Według mnie zajęcia są ciekawe, nie są nudne i można sie dużo nauczyć jedyny minus jest taki, że wszyscy są zmęczeni a przerwy 30 minutowe mijają w 5 minut :(
ile czasu miałas na zwiedzanie NYC?
Mało. Plusem było to, że moja hostka opłacila mi wycieczke więc mam w kieszeni $50. Miałam ok. 3h dla siebie, ale że ja mądra Cami poszłam w miasto SAMA, bo mój głupi telefon padł, zgubiłam się hahahaah. Później znalazłam dziewczyny z Norwegii i jechałyśmy metrem, w dodatku padało. Jak powiedziałam hostce, że przejechałam się metrem, ta stwierdziła, że ona by NEVER EVER take a subway in NYC.
Cóż, ja sie przejechałam, przeżyłam, straciłam $2 prawie $3 i chyba mnie nie okradli. Zamiast w 30 dotarłam do autobusu w 5minut. Chyba się opłacało.
jak rodzinka? jak dom?
Na razie odpukać jest cudownie. Mieszkam u normalnej rodziny, nothing fancy. Ale dzisiaj mi sie przyznali, że szukają większego domu z basenem. I mam cichą nadzieję, że załapie się na przeprowadzkę, yeeeeeeeeeeeee.
od kiedy zaczynasz normalną opieke nad dziecmi?
Już dzisiaj pracowałam, bez żadnych wskazówek i rozmów, bo moja host rodzina jest dosłownie caly czas w pracy. POLICE♥. 
oglądałas juz american tv? 
Tak, bajki z młodymi :)
jakie jedzene jadłaś w NYC? jakie ono jest? 
Not so original, mialam tylko 15 minut wiec pobiegłam do mc donalds. Nasz MD jest o wiele lepszy!!!!!!!! Nigdy wiecej tam nie pójde chyba. Byłam też w restauracji z rodzinką, okropne uczucie, gdy ktoś obcy za mnie płaci. Ale włoskie jedzenie było pyszne.
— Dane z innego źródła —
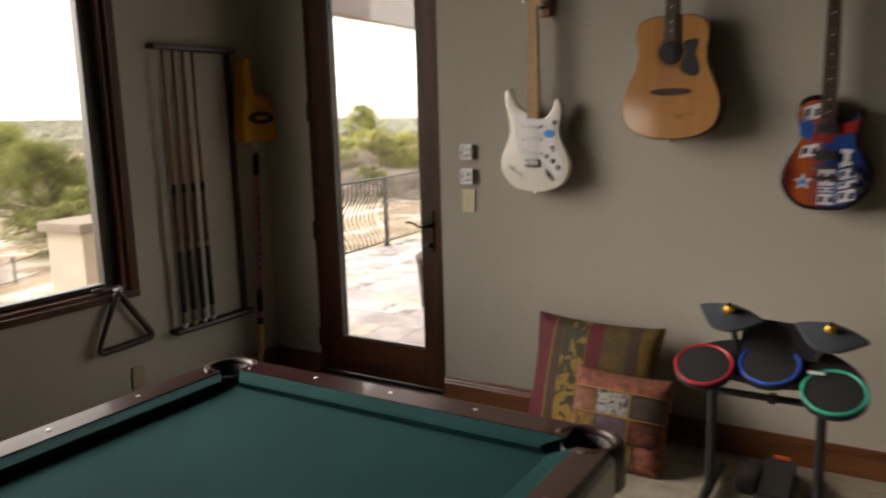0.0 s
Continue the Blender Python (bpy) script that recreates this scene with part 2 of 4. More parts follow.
# the two unseen walls, kept dark so that little light bounces back
structure("wall_east", box((XE + 0.1, (YN + YS) / 2, H / 2), (0.2, YN - YS + 0.4, H)), M_LOW_BOUNCE_WALL, "unseen wall, coloured dark brown to limit bounced light", "wall")
structure("wall_south", box(((XW + XE) / 2, YS - 0.1, H / 2), (XE - XW, 0.2, H)), M_LOW_BOUNCE_WALL, "unseen wall, coloured dark brown to limit bounced light", "wall")


def baseboard(length, along):
    """A skirting with a stepped, rounded cap, from 0 to length along x, face towards -y."""
    prof = [(0, 0), (-0.018, 0), (-0.018, 0.085), (-0.015, 0.092), (-0.015, 0.100), (-0.010, 0.108), (-0.008, 0.118), (-0.004, 0.123), (0, 0.123)]
    bm = bmesh.new()
    a = [bm.verts.new((0, y, z)) for y, z in prof]
    b = [bm.verts.new((length, y, z)) for y, z in prof]
    for i in range(len(prof)):
        j = (i + 1) % len(prof)
        bm.faces.new((a[i], b[i], b[j], a[j]))
    bm.faces.new(a[::-1])
    bm.faces.new(b)
    bmesh.ops.recalc_face_normals(bm, faces=bm.faces[:])
    return bm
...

Wczoraj w pewnym momencie w calym domu wlaczyl sie alarm przeciwpowodziowy, kiedy jechaliśmy do restauracji na drogach potworzyły się rzeki i mój host postanowil umyć sobie auto, gdyby nie to, że jechaliśmy jeep'em nie mielibyśmy już auta. Dzisiaj nie było śladu po ulewie. Pierwszy raz po 7 latach widziałam przypływ. Ludzie tutaj muszą mieć pozwolenie na wejście na plaże. Dziwne. Wszystko tutaj jest dziwne. Oni się dziwią, ja sie dziwię i tak to jest. Day 2 - CHECK
moje ulubione ♥

Wednesday, June 5, 2013

I MADE IT

JESTEM W NOWYM JORKU. Ahhhhhhhhhhhhhh
Nie spałam od 9 rano w niedzielę.
Z Warszawy wylecieliśmy punktualnie, z Londynu z 3 godzinnym opóźnieniem, a może nawet i 4, bo czekaliśmy i czekaliśmy na pozwolenie na lot.
21:37
Dzisiaj cały dzień spędziłam w szkole na zajęciach, jutro to samo a w czwartek jedziemy do NYC!!!!!!!
Nawet nie wiem co pisać. Zadajcie mi pytania, to odpowiem na wszystkie związane z NYC itd.